Et c’est l’une des raisons de l’implication en Libye de la Turquie, cette dernière ayant signé, avec le gouvernement d’union nationale [GNA] installé à Tripoli, un protocole d’accord sur ses frontières maritimes, lui permettant d’étendre de 40% la surface de son plateau continental, et donc d’appuyer ses revendications territoriales en Méditerranée. Mais ce n’est pas la seule, la proximité idéologique avec la plupart des milices qui soutiennent le GNA en étant une autre.

Reste que, via l’envoi de mercenaires recrutés parmi les groupes rebelles syriens qu’elle soutient et les livraisons d’armes, Ankara a donc apporté un appui militaire déterminant au GNA, alors aux prises avec l’Armée nationale libyenne [ANL] du maréchal Haftar, qui, soutenu par les Émirats arabes unis, l’Égypte ou encore la Russie, dit agir au nom du gouvernement de Tobrouk, issu du Parlement élu en juin 2014.

Désormais, les forces loyales au GNA ont l’initiative. Et elles avancent vers Syrte, verrou stratégique sur la voie des installations pétrolières de l’est libyen. Une telle perspective est inacceptable pour l’Égypte, qui a menacé d’intervenir militairement en Libye. Le 22 juin, Luigi Di Maio, le minsitre italien des Affaires étrangères, et Heiko Maas, son homologue allemand, ont estimé qu’il est urgent d’obtenir un cessez-le-feu entre les belligérants et appelé à l’application « stricte » de l’embargo sur les armes.

« Si nous arrêtons l’arrivée d’armes ou si nous les réduisons fortement, nous serons en mesure de réduire l’agressivité des parties libyennes dans ce conflit », a fait valoir M. Di Maio. À Rome, où l’on soutient le GNA, il n’est pas question de froisser l’Égypte, à un moment où d’importants contrats d’armement sont en discussion…

En outre, le général Stephen Townsend, commandant américain pour l’Afrique [US AFRICOM] et Richard Norland, l’ambassadeur des États-Unis en Libye, ont dit la même chose après avoir rencontré Fayez el-Sarraj, le chef du GNA, le 22 juin.

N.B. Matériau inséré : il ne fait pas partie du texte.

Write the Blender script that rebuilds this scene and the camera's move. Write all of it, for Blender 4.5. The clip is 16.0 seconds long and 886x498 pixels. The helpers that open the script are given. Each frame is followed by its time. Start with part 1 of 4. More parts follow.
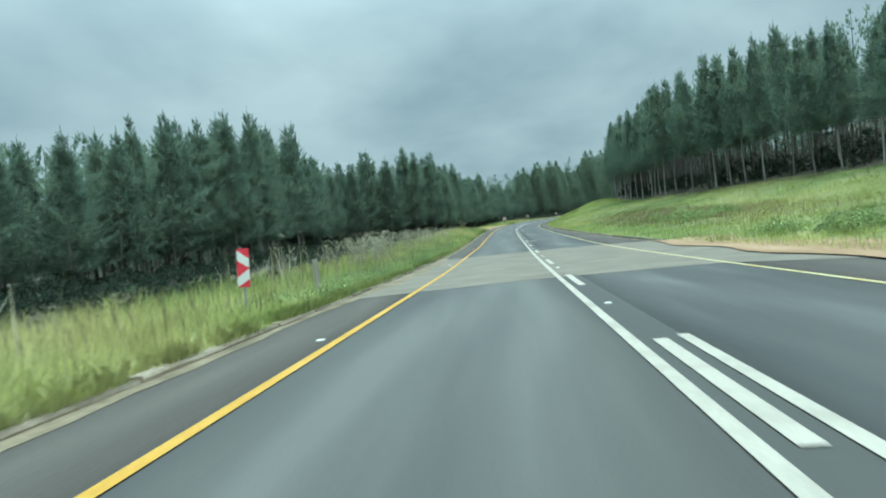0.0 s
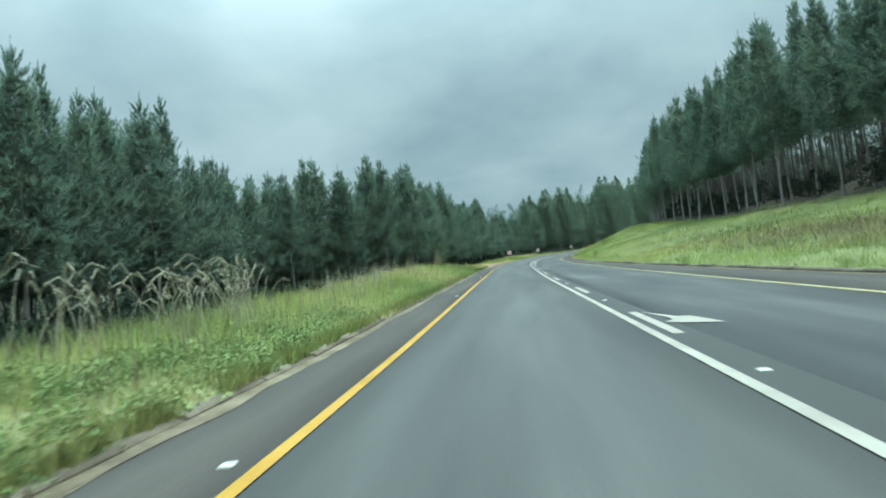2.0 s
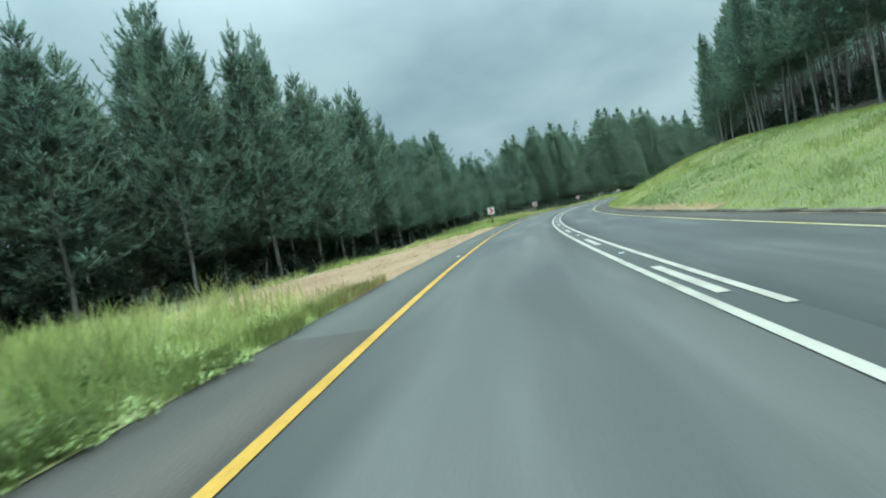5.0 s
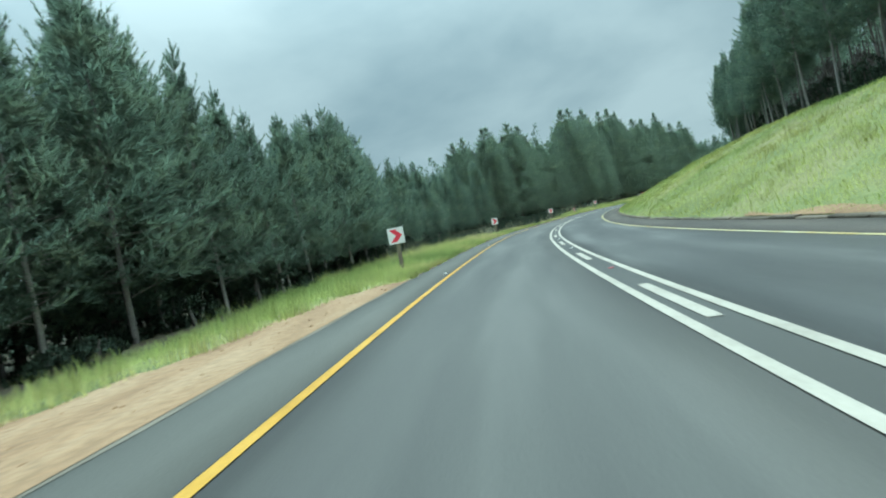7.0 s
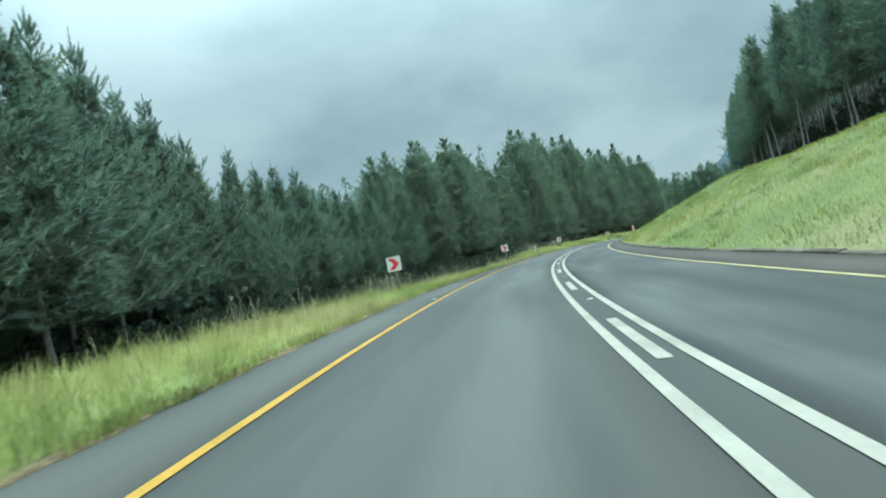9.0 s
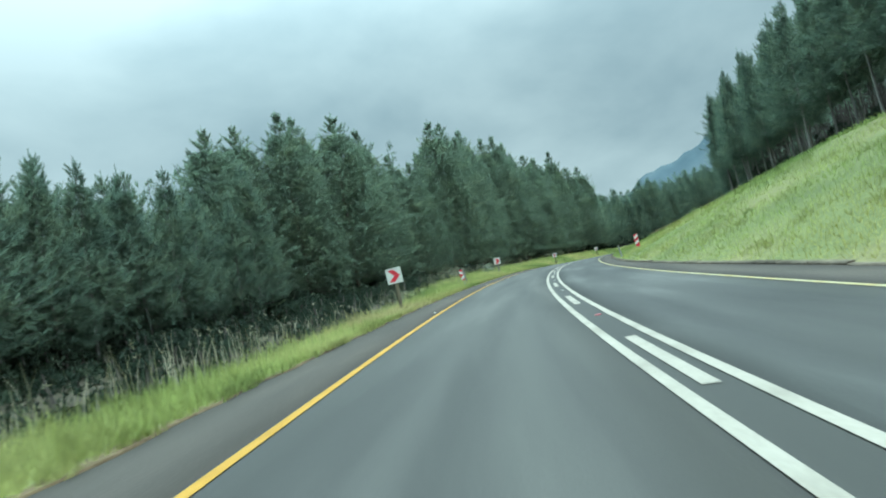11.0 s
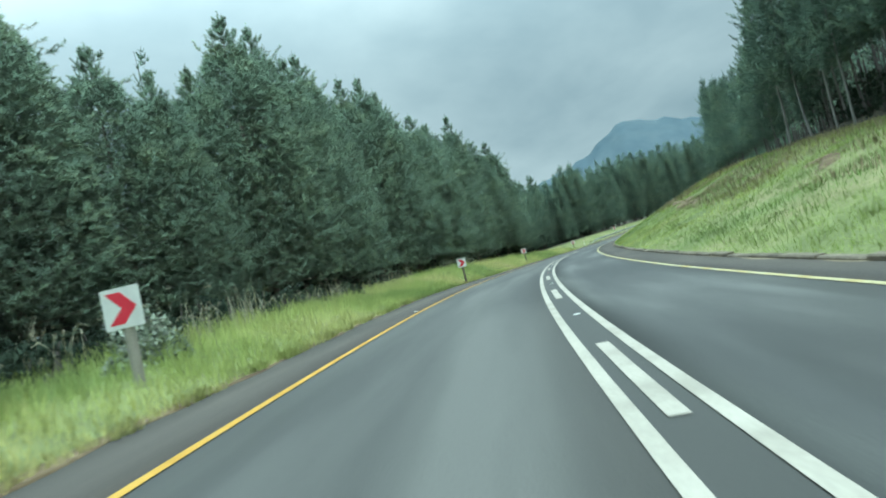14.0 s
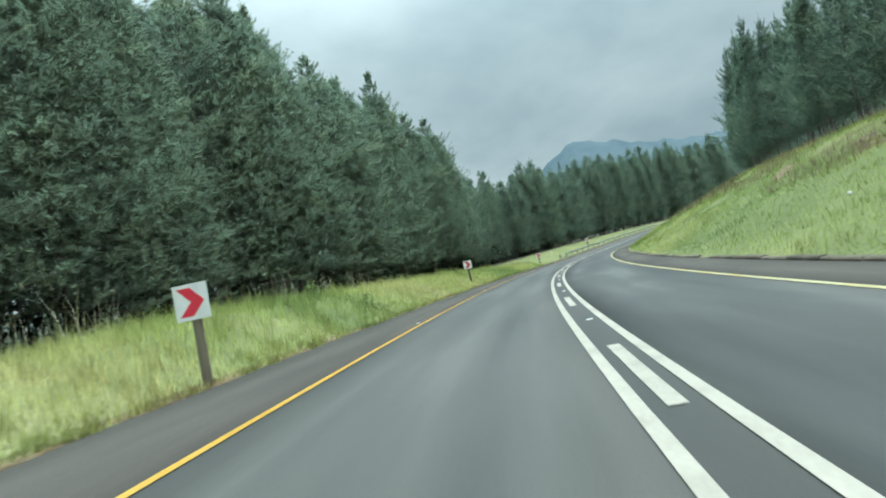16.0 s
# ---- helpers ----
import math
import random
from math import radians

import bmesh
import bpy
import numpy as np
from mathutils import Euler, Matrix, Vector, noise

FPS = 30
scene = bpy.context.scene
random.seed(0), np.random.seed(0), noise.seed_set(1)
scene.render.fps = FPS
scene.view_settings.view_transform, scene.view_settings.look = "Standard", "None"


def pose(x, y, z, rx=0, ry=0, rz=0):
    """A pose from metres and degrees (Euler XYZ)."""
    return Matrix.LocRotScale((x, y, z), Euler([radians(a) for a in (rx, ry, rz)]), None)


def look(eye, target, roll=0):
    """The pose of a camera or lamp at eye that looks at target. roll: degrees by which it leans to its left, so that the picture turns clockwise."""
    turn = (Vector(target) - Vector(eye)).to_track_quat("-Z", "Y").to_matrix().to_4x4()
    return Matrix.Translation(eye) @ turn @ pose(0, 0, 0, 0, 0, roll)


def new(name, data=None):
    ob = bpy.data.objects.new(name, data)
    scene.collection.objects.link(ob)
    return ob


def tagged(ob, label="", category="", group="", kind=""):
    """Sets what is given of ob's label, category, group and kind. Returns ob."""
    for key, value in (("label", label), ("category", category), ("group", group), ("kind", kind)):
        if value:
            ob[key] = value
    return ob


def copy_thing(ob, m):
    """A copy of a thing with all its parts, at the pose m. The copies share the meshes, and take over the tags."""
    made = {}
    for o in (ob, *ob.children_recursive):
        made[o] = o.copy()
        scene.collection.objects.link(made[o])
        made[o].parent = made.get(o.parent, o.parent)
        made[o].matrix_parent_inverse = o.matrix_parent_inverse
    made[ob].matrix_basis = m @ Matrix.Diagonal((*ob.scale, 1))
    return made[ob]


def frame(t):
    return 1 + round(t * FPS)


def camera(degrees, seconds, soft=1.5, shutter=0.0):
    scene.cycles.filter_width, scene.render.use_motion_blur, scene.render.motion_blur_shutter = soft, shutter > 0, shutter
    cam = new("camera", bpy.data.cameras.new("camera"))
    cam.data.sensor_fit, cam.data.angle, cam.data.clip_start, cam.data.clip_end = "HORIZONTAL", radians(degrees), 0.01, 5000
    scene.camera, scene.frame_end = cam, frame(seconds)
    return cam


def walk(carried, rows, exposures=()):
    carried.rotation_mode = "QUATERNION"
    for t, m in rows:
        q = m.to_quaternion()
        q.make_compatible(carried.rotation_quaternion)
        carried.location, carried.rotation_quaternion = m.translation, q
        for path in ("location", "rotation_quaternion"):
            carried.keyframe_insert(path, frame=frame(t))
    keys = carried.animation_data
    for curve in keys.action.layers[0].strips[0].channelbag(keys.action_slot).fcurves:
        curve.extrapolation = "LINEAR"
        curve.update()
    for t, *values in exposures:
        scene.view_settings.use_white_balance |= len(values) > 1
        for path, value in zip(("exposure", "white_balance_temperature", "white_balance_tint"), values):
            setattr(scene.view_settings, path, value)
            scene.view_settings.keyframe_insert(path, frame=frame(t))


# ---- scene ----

Ainsi, le diplomate a appelé les soutiens des deux rivaux à cesser « d’alimenter le conflit, à respecter l’embargo sur les armes de l’ONU et à respecter les engagements pris lors du sommet de Berlin », en janvier dernier.

Mais le président Macron est allé encore plus loin en s’en prenant vertement [et notamment] à l’intervention turque aux côtés des forces du GNA. « Tant que nous continuerons, membres de l’Otan, Européens, parties prenantes de ce sujet, à être faibles dans nos propos ou à manquer de clarté, nous laisserons le jeu des puissances non coopératives se faire », a-t-il dit.

« Nous ne tolérerons pas […] le rôle que mène la Turquie en Libye. Je ne veux pas, dans les six mois, un ou deux ans, avoir à constater que la Libye est dans la situation de la Syrie d’aujourd’hui », a ensuite lancé le président français.

« Pensez-vous que nous pouvons longtemps laisser la Turquie importer des combattants du théâtre syrien en Libye, compte-tenu de tout ce que l’on sait? Et se taire ou considérer que ne serait pas diplomatiquement correct de ne pas dire et combattre? », a ensuite demandé M. Macron, dont les propos ont été recueillis par Christian Chesnot [France Inter]. « Je suis d’une sévérité extrême avec […] le comportement de la Turquie, qui est inacceptable », a-t-il ensuite conclu.